• Requirement: Every line below that holds the string "Continue" should be copied out.

• Extracted entries:

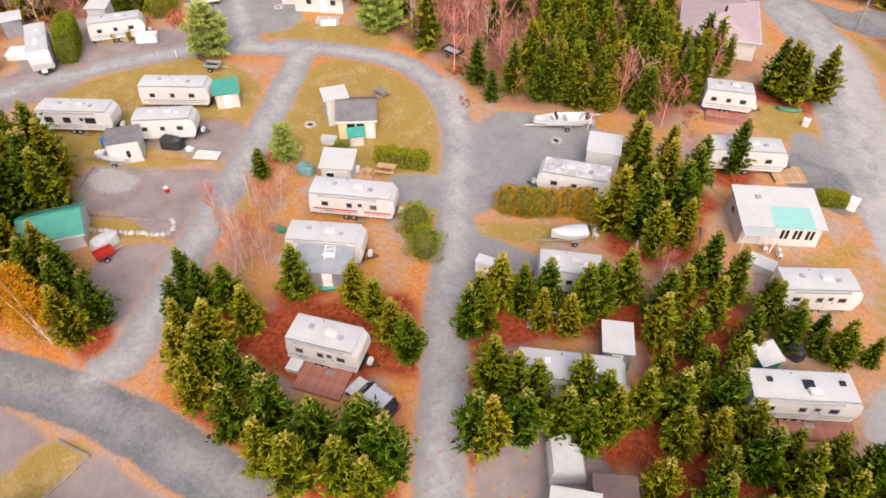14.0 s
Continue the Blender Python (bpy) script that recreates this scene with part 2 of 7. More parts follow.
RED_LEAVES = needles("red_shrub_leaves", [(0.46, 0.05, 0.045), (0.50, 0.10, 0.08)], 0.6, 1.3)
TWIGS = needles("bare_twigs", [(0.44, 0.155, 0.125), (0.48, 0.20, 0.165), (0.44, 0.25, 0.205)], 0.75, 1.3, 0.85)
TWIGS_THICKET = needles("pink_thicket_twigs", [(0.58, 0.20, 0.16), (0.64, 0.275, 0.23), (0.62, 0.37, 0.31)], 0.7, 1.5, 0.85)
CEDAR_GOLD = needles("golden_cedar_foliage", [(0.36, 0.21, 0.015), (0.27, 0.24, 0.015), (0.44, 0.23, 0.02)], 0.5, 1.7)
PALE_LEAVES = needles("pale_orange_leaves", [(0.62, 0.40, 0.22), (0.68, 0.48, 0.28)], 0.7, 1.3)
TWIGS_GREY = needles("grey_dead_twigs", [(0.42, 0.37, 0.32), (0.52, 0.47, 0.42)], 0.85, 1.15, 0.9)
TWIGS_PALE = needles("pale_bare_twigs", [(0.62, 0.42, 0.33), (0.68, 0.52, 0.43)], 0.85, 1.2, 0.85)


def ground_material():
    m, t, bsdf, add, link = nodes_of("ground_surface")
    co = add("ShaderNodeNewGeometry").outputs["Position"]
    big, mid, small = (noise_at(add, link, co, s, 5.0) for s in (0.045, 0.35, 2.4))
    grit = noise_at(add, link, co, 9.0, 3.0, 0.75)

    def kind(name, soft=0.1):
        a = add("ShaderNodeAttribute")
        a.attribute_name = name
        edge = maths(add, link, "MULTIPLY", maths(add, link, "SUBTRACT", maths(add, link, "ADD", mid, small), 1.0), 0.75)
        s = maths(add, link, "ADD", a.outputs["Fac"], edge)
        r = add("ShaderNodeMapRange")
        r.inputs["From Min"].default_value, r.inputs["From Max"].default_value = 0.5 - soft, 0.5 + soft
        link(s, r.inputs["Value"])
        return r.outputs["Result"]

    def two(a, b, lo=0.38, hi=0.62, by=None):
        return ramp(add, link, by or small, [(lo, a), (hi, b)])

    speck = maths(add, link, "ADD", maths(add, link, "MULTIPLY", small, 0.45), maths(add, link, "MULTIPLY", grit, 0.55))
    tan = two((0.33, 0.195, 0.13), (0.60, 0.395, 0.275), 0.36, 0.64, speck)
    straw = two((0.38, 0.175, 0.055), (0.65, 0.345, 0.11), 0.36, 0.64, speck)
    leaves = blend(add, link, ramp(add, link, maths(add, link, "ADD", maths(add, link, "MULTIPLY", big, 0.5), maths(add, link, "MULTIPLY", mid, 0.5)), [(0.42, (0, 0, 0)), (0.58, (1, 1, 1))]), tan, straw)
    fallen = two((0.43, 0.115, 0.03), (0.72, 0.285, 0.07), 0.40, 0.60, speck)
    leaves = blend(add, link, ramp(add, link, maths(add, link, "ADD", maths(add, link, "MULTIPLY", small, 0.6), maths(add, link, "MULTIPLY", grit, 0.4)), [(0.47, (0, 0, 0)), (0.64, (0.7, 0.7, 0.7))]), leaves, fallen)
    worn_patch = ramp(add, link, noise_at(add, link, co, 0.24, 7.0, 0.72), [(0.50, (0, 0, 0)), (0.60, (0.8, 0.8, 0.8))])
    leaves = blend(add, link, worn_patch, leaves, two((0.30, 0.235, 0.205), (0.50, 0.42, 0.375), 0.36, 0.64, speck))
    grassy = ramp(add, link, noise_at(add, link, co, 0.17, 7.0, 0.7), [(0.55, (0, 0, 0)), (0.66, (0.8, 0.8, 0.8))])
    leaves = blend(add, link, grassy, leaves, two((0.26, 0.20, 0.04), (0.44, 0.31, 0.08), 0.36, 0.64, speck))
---
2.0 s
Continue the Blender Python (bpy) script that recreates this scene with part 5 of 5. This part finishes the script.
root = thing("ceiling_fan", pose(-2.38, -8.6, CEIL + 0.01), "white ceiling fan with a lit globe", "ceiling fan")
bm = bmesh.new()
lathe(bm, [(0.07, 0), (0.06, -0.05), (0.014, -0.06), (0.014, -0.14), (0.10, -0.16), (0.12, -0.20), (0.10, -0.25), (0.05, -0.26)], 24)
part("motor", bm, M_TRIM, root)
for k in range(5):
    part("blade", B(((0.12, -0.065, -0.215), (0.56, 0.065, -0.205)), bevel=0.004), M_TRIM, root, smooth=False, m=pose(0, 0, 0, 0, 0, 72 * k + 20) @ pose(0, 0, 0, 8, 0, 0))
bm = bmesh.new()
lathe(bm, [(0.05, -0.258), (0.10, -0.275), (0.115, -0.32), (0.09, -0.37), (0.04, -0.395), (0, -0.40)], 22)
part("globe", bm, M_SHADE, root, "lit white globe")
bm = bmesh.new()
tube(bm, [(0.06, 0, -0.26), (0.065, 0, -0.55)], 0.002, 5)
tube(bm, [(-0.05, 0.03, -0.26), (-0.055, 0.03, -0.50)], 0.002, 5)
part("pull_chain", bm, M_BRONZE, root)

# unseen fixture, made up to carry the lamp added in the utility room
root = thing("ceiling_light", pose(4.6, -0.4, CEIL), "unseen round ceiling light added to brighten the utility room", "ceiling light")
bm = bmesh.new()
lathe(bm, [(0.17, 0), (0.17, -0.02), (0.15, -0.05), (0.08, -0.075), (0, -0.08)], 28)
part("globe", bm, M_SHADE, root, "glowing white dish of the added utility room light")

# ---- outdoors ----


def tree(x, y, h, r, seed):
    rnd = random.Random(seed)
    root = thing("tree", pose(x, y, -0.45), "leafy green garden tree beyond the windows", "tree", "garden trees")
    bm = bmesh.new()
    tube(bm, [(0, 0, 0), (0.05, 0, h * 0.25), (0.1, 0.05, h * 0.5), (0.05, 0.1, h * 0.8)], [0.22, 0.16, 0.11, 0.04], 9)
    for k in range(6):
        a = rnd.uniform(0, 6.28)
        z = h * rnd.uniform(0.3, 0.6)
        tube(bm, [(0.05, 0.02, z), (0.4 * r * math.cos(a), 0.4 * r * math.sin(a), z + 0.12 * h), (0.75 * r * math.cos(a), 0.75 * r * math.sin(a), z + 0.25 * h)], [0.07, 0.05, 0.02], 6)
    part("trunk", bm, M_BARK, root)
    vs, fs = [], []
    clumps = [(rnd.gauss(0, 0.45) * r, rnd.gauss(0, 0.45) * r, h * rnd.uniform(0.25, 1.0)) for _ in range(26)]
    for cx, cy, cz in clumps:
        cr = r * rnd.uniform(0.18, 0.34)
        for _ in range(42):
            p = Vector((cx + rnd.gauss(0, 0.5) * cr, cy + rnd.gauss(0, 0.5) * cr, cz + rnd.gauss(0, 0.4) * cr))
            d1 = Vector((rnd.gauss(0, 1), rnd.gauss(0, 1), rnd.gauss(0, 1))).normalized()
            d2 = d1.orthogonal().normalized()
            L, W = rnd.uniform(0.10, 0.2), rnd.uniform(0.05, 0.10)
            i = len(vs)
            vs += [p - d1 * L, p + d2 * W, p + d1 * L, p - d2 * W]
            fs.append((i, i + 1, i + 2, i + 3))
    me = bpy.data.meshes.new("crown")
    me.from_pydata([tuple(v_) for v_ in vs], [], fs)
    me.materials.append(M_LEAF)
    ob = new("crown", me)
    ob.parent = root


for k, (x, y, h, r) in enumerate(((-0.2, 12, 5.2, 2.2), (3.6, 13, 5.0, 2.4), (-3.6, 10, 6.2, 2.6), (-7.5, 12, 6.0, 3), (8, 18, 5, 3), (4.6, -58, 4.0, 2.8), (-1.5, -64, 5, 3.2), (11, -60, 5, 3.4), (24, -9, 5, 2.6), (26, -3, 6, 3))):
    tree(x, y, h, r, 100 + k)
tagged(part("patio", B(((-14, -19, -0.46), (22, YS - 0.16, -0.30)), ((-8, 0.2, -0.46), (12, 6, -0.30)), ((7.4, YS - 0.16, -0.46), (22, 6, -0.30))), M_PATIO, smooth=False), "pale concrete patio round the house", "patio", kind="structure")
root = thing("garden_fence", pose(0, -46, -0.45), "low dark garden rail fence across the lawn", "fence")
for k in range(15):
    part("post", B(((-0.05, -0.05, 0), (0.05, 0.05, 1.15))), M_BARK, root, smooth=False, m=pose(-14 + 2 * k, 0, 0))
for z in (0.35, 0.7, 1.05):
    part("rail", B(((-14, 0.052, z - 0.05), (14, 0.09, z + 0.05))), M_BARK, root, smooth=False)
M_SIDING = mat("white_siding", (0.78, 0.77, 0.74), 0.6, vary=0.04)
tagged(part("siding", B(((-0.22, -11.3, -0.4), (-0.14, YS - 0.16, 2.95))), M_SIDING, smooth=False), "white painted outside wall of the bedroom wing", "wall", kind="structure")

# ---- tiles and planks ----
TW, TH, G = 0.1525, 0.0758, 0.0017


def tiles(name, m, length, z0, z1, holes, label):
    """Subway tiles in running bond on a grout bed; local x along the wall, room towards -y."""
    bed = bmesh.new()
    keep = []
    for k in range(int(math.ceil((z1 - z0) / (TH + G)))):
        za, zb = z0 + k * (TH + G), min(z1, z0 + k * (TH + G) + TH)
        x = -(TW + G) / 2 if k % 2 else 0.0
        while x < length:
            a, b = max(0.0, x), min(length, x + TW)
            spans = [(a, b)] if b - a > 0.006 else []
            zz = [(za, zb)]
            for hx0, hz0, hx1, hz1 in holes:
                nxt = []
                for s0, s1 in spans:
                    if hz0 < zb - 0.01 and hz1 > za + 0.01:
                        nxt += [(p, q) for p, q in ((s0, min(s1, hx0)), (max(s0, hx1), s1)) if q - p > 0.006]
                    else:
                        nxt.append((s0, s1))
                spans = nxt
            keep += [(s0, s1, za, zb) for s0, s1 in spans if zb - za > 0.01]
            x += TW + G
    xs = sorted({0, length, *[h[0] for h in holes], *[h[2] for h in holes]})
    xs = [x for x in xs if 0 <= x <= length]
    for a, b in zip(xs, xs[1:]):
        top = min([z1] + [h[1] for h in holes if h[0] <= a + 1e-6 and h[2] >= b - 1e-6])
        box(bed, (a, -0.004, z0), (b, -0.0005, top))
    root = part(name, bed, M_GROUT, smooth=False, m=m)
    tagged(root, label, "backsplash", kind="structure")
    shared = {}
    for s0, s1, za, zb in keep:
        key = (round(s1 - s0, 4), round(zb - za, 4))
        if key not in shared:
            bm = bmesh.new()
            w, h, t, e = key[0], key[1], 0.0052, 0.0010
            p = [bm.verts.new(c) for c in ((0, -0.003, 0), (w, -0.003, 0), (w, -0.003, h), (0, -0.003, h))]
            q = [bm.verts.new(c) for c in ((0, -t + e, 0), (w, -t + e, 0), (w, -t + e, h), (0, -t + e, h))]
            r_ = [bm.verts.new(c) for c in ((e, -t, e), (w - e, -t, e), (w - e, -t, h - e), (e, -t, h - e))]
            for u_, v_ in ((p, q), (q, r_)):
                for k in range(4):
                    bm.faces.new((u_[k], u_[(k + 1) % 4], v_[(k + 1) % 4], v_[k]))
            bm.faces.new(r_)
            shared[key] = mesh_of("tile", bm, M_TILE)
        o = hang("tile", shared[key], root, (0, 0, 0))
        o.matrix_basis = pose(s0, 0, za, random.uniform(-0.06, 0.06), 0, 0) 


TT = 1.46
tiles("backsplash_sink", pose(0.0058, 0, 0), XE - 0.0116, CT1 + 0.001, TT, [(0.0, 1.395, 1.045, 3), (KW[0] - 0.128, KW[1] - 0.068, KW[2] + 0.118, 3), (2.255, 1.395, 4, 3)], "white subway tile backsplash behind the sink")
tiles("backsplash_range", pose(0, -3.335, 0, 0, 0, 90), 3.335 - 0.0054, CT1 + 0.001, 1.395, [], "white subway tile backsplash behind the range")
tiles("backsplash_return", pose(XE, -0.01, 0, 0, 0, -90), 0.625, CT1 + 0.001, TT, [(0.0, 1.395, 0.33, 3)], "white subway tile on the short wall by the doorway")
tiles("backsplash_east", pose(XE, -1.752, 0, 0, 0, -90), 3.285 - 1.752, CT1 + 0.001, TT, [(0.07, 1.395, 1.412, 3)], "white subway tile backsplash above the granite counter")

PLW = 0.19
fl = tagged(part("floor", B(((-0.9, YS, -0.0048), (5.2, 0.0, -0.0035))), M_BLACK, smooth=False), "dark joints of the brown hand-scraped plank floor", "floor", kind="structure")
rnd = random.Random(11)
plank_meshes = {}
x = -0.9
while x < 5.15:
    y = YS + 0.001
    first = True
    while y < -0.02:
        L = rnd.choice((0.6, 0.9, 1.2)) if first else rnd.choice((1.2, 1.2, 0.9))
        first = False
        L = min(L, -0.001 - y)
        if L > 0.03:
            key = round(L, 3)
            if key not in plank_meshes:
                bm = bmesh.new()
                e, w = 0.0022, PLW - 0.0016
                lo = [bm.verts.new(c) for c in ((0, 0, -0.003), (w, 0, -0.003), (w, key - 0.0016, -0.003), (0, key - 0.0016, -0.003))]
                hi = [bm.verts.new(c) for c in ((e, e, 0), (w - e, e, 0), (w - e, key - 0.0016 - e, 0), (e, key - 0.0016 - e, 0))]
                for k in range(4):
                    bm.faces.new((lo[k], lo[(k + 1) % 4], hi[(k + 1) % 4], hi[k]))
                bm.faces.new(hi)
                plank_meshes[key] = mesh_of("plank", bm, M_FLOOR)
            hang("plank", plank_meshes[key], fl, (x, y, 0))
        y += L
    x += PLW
...
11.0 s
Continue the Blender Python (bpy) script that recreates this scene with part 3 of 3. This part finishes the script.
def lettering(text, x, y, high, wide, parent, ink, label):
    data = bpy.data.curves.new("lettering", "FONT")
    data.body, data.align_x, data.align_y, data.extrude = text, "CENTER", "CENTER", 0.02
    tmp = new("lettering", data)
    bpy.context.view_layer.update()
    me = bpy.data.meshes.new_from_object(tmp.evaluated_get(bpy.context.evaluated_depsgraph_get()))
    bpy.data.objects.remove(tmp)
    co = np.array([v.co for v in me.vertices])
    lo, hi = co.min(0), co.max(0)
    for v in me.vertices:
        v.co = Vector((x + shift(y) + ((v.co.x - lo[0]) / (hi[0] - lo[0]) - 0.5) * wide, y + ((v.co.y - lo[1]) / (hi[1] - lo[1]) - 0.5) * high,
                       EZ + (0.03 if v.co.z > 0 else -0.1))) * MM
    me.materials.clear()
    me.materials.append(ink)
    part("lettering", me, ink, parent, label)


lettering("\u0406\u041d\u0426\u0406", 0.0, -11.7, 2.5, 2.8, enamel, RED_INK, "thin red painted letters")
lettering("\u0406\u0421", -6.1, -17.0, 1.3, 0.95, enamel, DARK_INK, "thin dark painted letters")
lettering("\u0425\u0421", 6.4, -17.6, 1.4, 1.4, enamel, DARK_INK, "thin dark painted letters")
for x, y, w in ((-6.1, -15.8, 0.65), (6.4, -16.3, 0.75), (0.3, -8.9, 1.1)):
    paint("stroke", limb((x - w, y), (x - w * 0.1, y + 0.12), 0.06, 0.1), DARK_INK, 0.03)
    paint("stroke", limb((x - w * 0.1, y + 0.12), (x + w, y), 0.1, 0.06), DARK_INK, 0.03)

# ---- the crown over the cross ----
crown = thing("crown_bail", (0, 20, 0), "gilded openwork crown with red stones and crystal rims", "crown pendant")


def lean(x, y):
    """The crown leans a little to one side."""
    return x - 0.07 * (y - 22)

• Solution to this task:
Continue the Blender Python (bpy) script that recreates this scene with part 2 of 7. More parts follow.
Continue the Blender Python (bpy) script that recreates this scene with part 5 of 5. This part finishes the script.
Continue the Blender Python (bpy) script that recreates this scene with part 3 of 3. This part finishes the script.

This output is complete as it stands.